LOUISVILLE, Ky. (WDRB) – Two months after overcrowding at Louisville Metro Corrections prompted officials to move dozens of inmates to an unused, illegal jail built in the 1950s, that old jail has now reached capacity.

Metro Corrections officials have begun preparing to move inmates into temporary housing in gyms at both the jail and the Hall of Justice downtown, bringing in portable showers, toilets and beds.

Though deemed unsafe by state officials, the 60-year-old former jail above Louisville Metro Police headquarters has been used for the last few months to alleviate overcrowding in Metro Corrections.

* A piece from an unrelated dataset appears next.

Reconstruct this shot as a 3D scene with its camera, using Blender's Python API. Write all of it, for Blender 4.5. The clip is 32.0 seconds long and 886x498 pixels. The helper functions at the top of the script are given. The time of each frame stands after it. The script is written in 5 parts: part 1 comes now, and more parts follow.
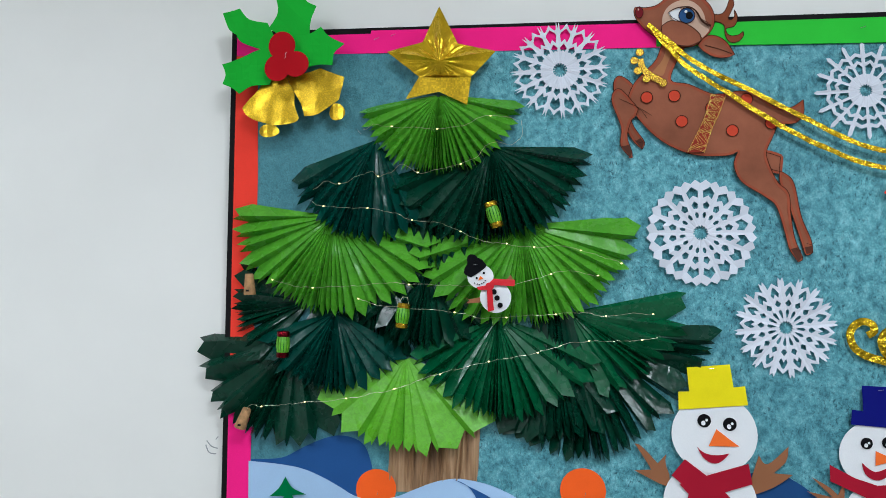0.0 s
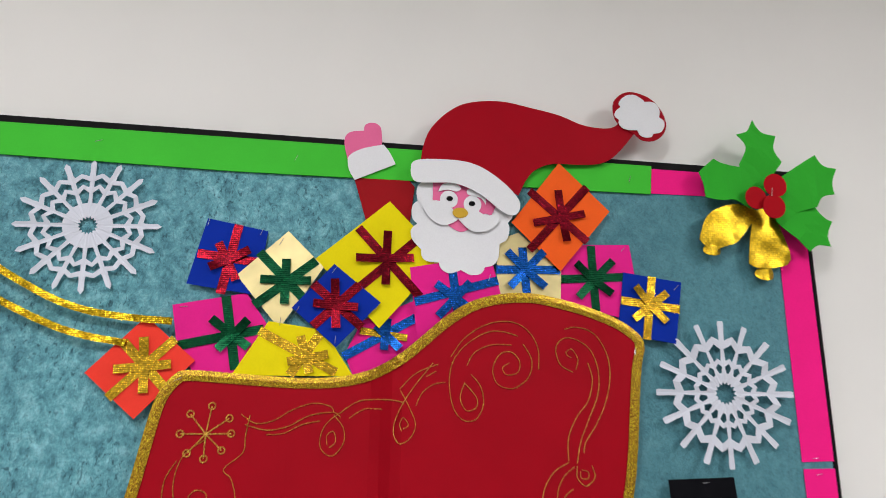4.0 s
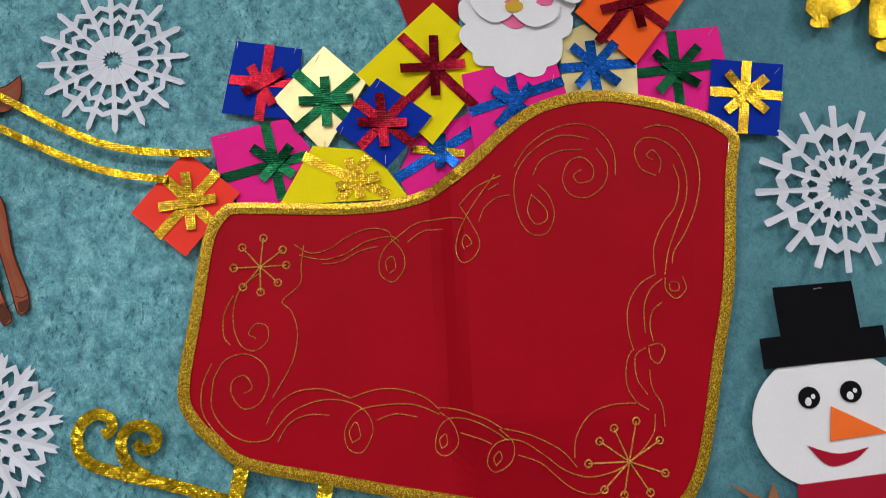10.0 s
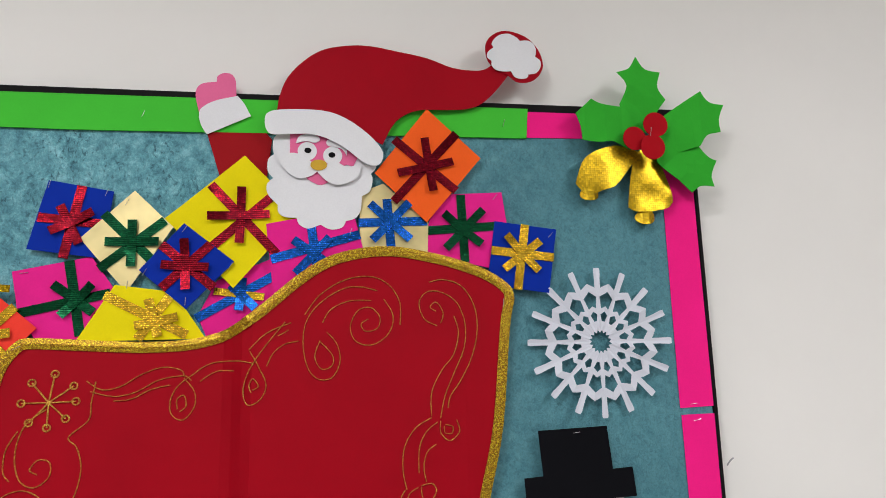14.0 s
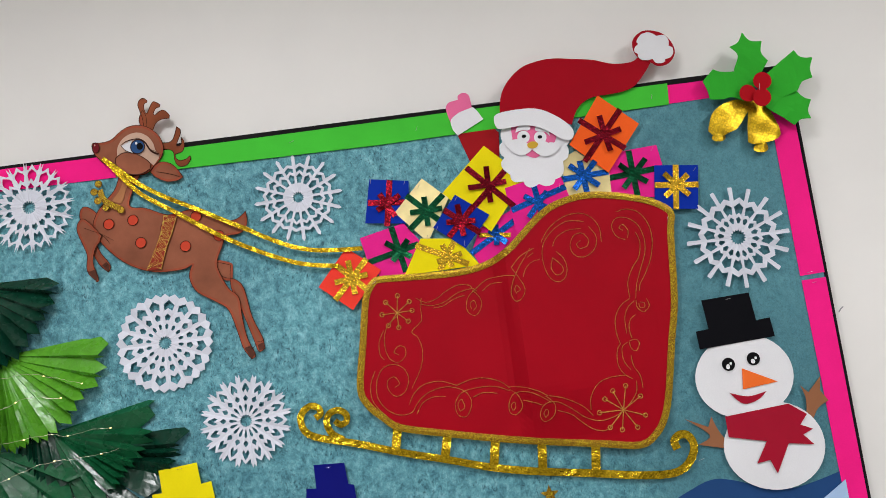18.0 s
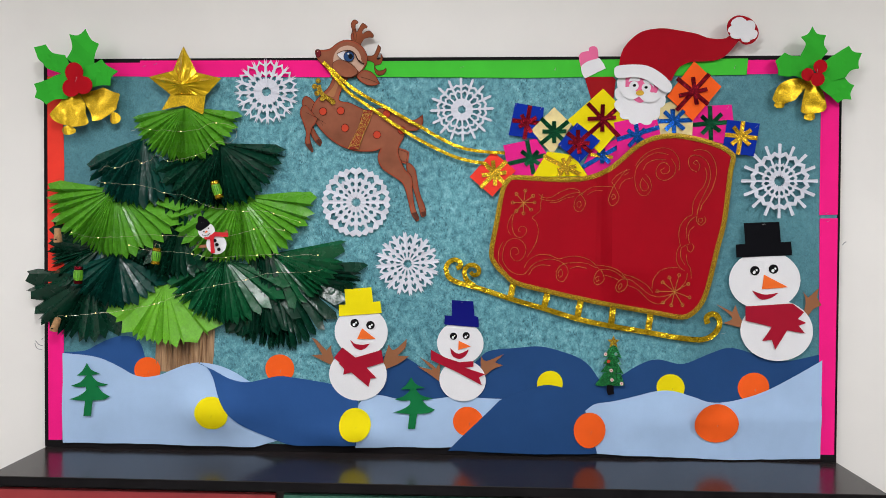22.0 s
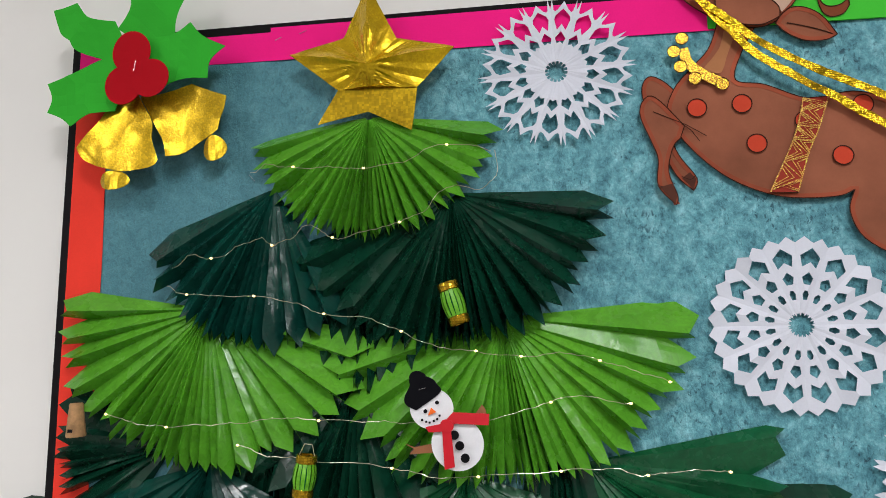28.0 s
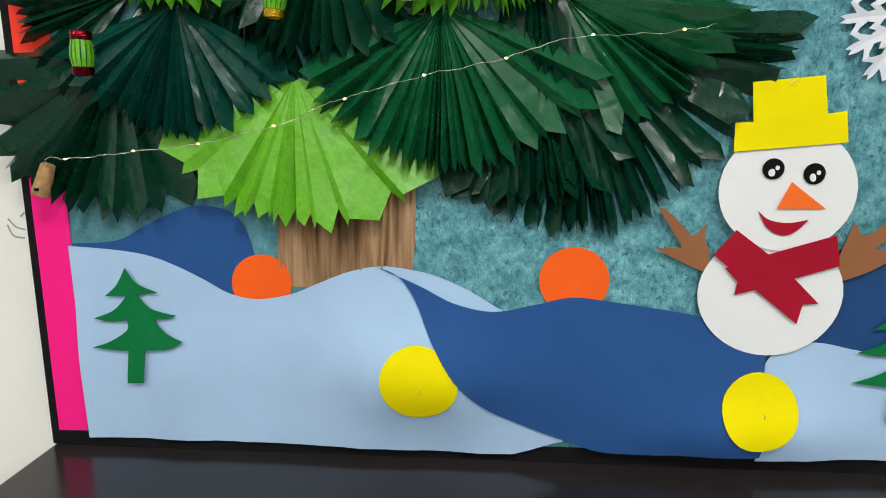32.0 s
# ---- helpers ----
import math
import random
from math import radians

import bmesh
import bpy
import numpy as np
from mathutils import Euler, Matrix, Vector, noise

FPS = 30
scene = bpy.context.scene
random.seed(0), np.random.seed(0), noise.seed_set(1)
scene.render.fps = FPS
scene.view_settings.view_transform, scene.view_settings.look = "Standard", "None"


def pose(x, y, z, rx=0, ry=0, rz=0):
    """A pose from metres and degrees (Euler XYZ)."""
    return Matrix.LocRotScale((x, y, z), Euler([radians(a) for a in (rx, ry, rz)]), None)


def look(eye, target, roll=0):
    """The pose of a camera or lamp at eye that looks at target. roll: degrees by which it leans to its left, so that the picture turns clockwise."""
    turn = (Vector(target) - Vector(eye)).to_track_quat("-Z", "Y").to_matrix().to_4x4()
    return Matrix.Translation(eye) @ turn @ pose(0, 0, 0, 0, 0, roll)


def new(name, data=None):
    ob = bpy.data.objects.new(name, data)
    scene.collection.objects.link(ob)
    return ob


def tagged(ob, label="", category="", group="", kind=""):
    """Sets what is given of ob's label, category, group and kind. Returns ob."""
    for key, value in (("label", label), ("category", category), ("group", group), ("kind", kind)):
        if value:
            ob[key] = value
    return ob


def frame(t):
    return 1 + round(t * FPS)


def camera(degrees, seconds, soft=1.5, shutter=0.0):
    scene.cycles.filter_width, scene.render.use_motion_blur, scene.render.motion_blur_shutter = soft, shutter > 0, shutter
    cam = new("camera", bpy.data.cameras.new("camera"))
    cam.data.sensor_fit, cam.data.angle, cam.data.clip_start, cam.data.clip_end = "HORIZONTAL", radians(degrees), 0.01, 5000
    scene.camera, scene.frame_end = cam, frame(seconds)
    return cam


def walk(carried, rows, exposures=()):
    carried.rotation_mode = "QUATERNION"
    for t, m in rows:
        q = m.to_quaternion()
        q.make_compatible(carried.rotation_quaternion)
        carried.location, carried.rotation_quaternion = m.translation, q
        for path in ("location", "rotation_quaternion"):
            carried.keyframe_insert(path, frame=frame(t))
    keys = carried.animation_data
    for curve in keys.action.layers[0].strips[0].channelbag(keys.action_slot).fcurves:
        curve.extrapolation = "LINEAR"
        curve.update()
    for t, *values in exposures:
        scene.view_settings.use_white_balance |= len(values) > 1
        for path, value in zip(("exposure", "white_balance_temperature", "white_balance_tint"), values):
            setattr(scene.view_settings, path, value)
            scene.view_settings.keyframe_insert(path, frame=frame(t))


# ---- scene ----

But now the old jail has reached its capacity of 126 inmates.

Steve Durham, a spokesman for Metro Corrections, said the gyms are being outfitted to bring in inmates, a move he says is safe.

"It’s another housing unit," he said. "With a taller ceiling."

Jefferson District Court Judge Sean Delahanty, who has criticized the move to put inmates in the old jail, which lacks necessary fire safety systems and has failed to meet state certification requirements for decades, said housing defendants in gyms is another short-term, flawed solution.

"Now we are going to fill the gyms up," he said in an interview. "What do we do after that? We seem incapable of controlling our population."

Delahanty said state officials need to step in, pointing out that the state sent a letter a few years ago that ordered Metro Corrections not to house inmates at the old jail.

The old jail -- which was closed completely in 2008 -- is still in violation of state standards, and, according to a past state inspection, is "a considerable threat to the safety of the inmates that are housed there" and an accident "waiting to happen."

"They are not prepared to enforce their order," Delahanty said of the state, which has its own overcrowding issues. 

Asked about the situation with the old jail, Lisa Lamb, a spokeswoman for the Kentucky Department of Corrections, said they have been in regular contact with Metro Corrections Director Mark Bolton on population issues.

"We understand his concerns and are exploring every avenue to alleviate his overcrowding and that of other jails," she said in an email. 

Justice and Public Safety Cabinet Secretary John Tilley told legislators last week that county jails and prisons are overcrowded and the state may need to reopen private prisons to temporarily take in hundreds of inmates.

Inmate capacity at Metro Corrections is 1,793, including 370 beds in the Hall of Justice at Sixth and Jefferson streets and 440 beds at the Community Corrections Center, a minimum-security facility on East Chestnut Street.

The inmate population is currently at 2,146 inmates, Durham said.

While the gyms are being prepared, Durham said they will increase capacity in minimum security dorms.